** start of Given records **
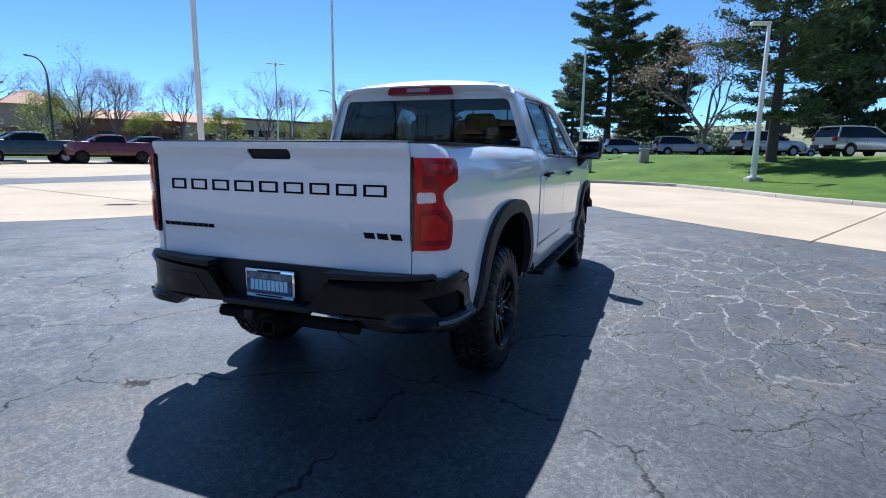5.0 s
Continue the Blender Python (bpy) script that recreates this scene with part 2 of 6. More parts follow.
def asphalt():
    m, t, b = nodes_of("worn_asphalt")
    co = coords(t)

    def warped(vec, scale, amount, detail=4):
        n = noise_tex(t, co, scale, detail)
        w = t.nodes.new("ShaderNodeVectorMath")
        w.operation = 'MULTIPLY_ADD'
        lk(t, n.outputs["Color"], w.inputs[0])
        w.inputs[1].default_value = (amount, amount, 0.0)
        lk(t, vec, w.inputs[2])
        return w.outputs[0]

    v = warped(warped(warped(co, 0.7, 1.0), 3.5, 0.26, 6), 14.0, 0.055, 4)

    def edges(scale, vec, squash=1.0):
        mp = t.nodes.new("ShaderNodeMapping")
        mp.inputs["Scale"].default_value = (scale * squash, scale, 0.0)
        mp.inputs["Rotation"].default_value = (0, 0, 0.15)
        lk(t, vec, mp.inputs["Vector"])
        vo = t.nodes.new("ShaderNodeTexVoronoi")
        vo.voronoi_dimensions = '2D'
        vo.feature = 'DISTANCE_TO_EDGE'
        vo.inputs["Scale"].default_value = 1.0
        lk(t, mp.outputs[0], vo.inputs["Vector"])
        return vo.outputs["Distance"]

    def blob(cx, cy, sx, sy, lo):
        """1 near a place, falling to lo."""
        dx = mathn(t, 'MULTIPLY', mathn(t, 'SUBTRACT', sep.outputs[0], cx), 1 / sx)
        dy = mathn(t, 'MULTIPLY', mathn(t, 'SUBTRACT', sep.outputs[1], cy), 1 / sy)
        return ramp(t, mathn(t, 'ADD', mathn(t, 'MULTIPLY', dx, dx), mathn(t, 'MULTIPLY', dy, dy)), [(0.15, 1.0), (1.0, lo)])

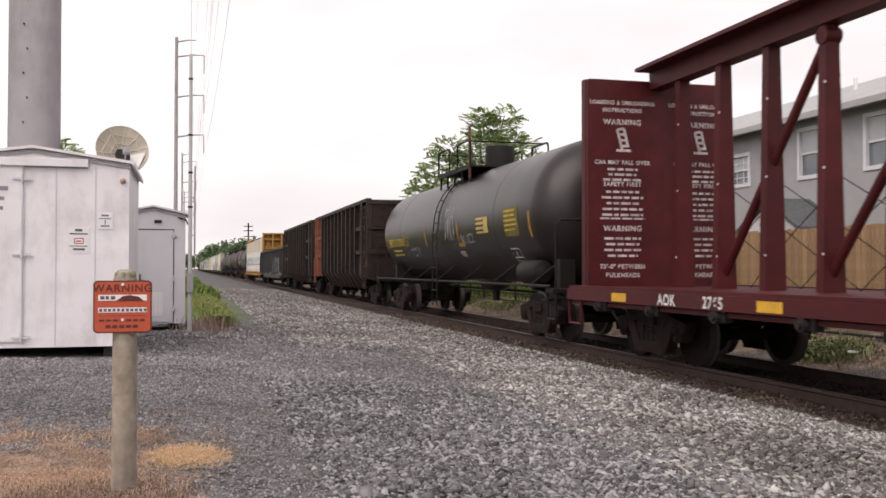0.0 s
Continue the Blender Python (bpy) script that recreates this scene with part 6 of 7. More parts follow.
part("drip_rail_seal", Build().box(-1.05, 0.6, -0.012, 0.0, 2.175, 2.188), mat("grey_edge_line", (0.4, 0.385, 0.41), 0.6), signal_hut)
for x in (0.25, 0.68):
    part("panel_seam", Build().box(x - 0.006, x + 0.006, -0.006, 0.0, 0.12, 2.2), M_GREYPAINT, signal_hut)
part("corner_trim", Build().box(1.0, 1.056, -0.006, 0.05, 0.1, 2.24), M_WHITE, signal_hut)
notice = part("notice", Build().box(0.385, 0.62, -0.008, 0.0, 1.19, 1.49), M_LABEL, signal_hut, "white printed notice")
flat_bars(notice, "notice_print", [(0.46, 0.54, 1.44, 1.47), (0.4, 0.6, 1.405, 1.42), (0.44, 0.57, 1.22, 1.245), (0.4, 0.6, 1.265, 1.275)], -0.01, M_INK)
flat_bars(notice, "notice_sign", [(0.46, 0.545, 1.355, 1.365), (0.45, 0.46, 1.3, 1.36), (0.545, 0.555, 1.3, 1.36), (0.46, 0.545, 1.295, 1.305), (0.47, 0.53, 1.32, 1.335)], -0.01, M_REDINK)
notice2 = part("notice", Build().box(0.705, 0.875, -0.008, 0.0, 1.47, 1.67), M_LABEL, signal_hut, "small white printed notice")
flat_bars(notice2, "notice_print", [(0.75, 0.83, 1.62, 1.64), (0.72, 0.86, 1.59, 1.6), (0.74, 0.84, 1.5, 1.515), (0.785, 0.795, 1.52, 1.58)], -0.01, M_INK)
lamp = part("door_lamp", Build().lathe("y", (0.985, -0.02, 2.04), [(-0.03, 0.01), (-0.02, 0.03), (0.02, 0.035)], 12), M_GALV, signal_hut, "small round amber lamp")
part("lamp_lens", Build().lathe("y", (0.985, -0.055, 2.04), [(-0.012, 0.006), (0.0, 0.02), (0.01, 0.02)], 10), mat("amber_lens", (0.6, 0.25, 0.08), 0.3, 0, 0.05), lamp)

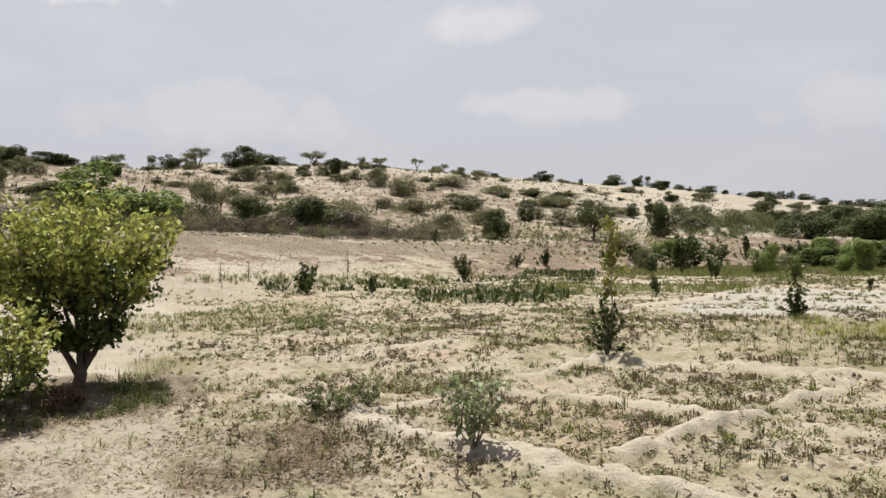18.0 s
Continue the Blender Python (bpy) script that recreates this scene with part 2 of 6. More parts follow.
** end of Given records **
> [Written exercise]
Quote, please, every line of the material above from its start through the line that has "co = coords(t)", reproducing the words exactly and dropping any images.

> [Complete response]
5.0 s
Continue the Blender Python (bpy) script that recreates this scene with part 2 of 6. More parts follow.
def asphalt():
    m, t, b = nodes_of("worn_asphalt")
    co = coords(t)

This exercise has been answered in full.